"For the Law, since it has only a shadow of the good things to come and not the very form of things, can never, by the same sacrifices which they offer continually year by year, make perfect those who draw near. Otherwise, would they not have ceased to be offered, because the worshipers, having once been cleansed, would no longer have had consciousness of sins?" (Heb. 10:1-2)
There is a lot of verbiage these days about the 'new-that-is-old' Roman church with its insistence on obedience and doctrinal purity. Reading this passage from Hebrews hits home against these things even more strongly than it may first appear. Paul refers to the law as the shadow and not the form of things, alluding to an allegory which most of his readers would have known - Plato's Cave.

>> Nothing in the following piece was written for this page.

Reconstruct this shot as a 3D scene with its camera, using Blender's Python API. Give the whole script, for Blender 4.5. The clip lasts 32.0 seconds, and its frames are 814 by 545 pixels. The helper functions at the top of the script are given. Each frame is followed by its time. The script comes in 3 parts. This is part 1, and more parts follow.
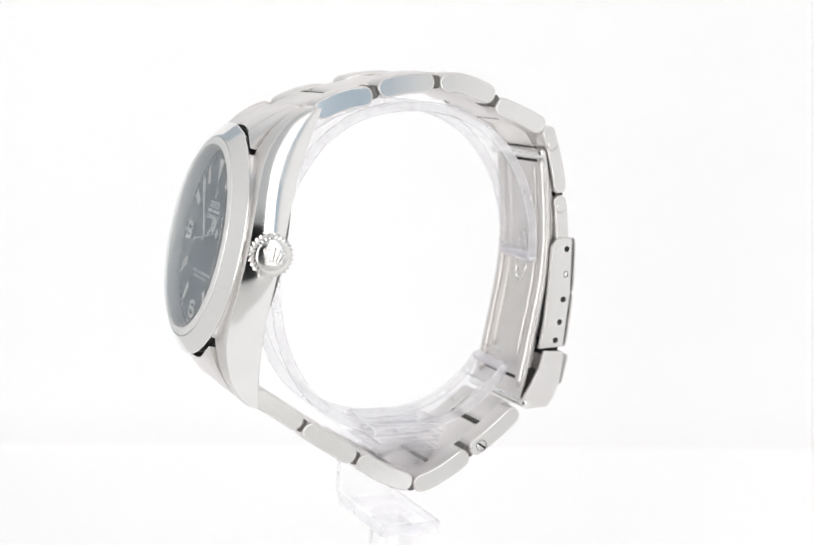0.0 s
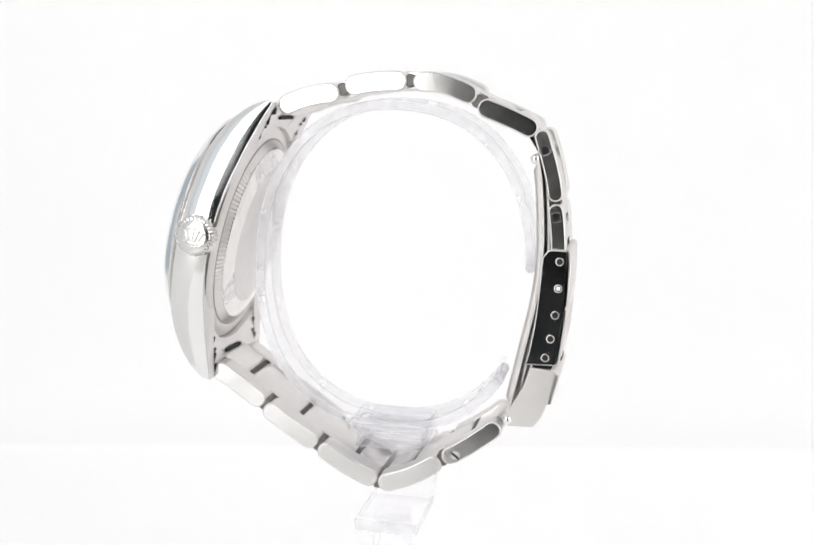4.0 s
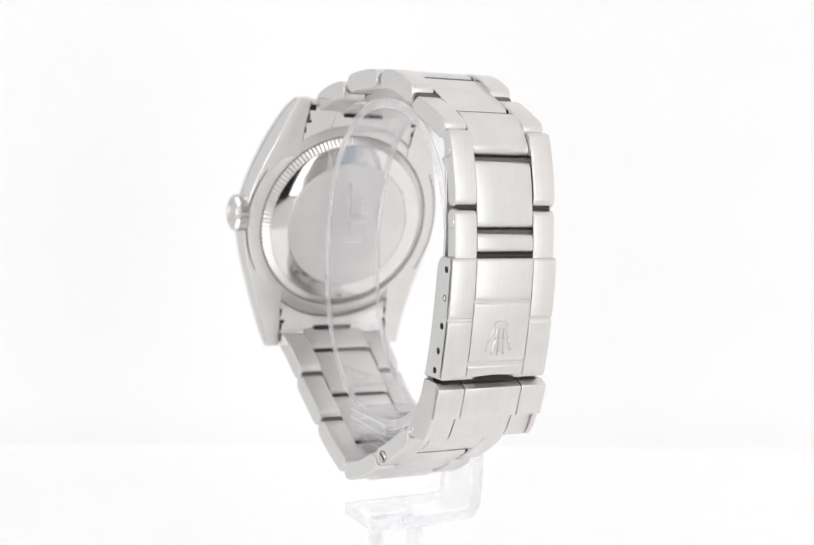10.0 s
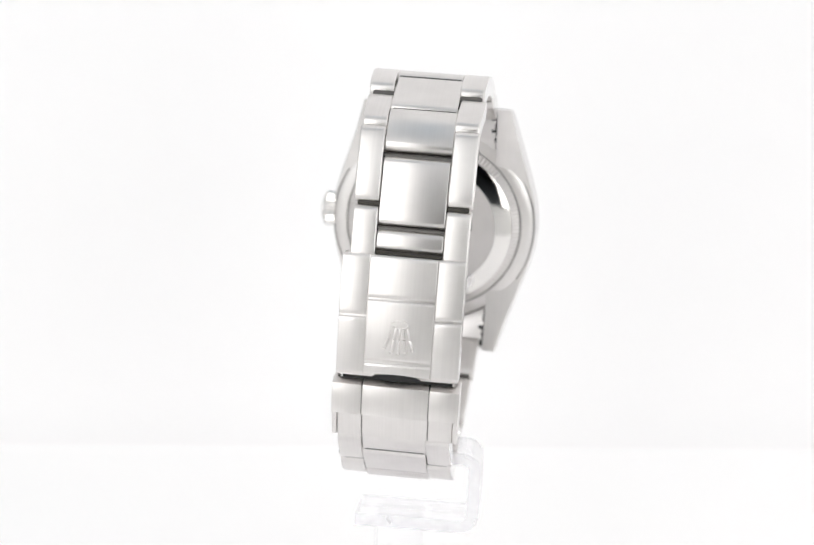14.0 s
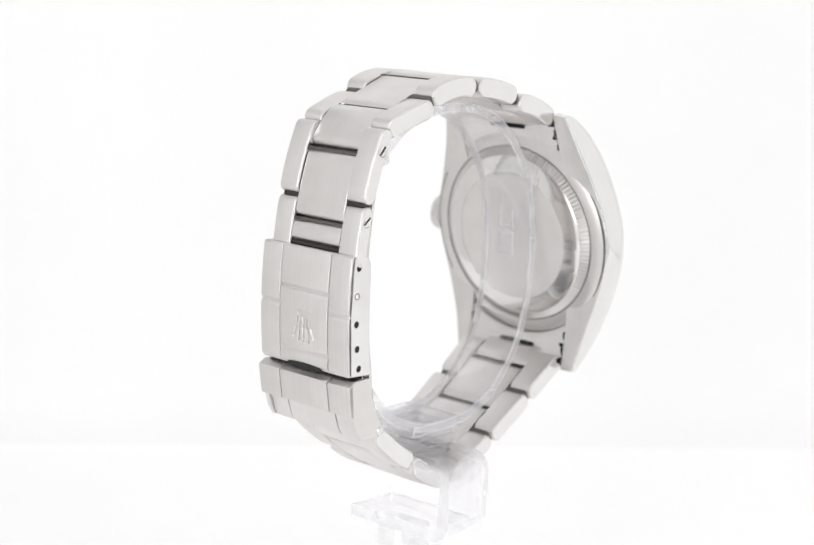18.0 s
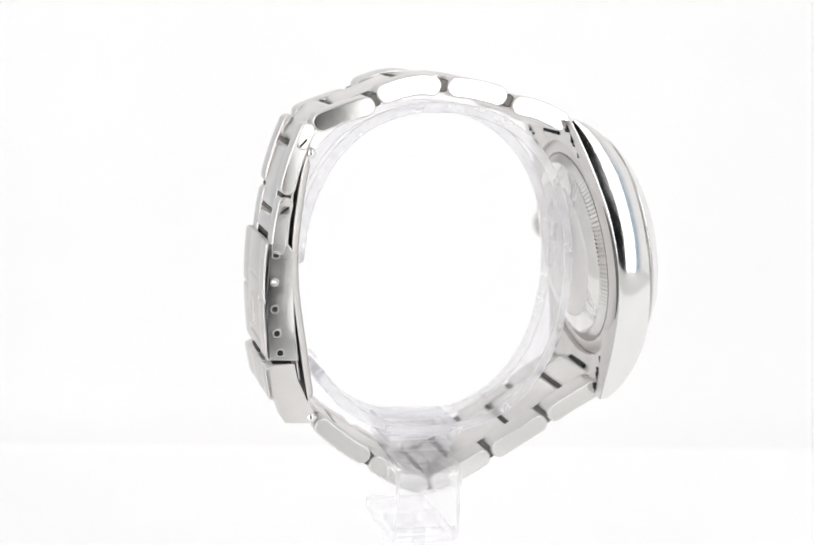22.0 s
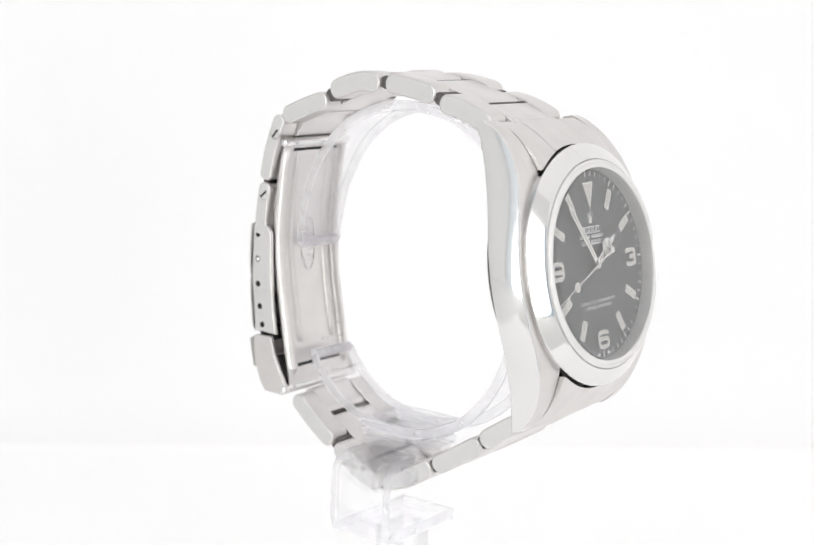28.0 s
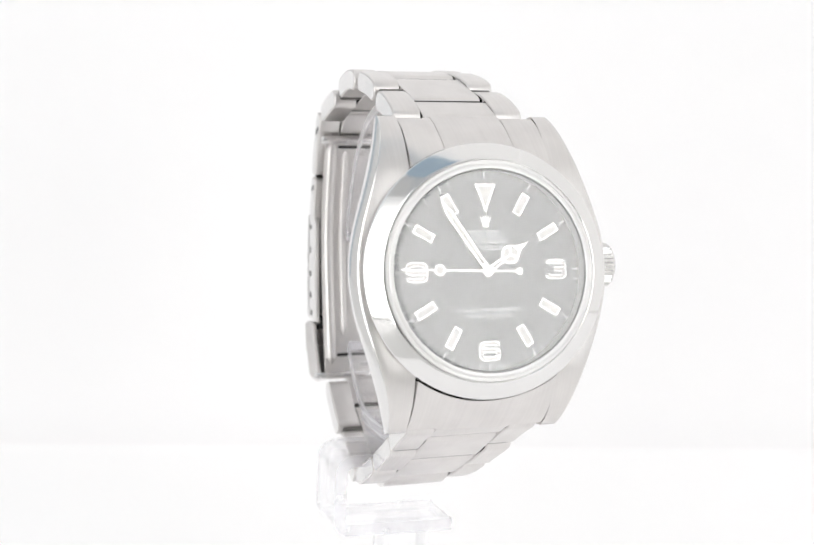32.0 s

The Law is not the form, not the reality of Salvation, it is the shadow which is cast upon the wall which is, at best, the verisimilitude of Salvation. Once we have been freed from the cave and can see the reality that is God and Salvation through Christ, how can we return to arguing about an iota of difference or mouth vs. hand? How can you demand obedience to a shadow from one who has experienced the light?
"Wouldn't he remember his first home, what passed for wisdom there, and
his fellow prisoners, and consider himself happy and them pitiable? And
wouldn't he disdain whatever honors, praises, and prizes were awarded
there to the ones who guessed best which shadows followed which?
Moreover, were he to return there, wouldn't he be rather bad at their
game, no longer being accustomed to the darkness? Wouldn't it be said of
him that he went up and came back with his eyes corrupted, and that
it's not even worth trying to go up? And if they were somehow able to
get their hands on and kill the man who attempts to release and lead
them up, wouldn't they kill him?" (Plato, Republic, 517a)
Of course they wouldn't, Socrates. The Jews had the Romans kill Christ, because the shadows say they can't kill their own.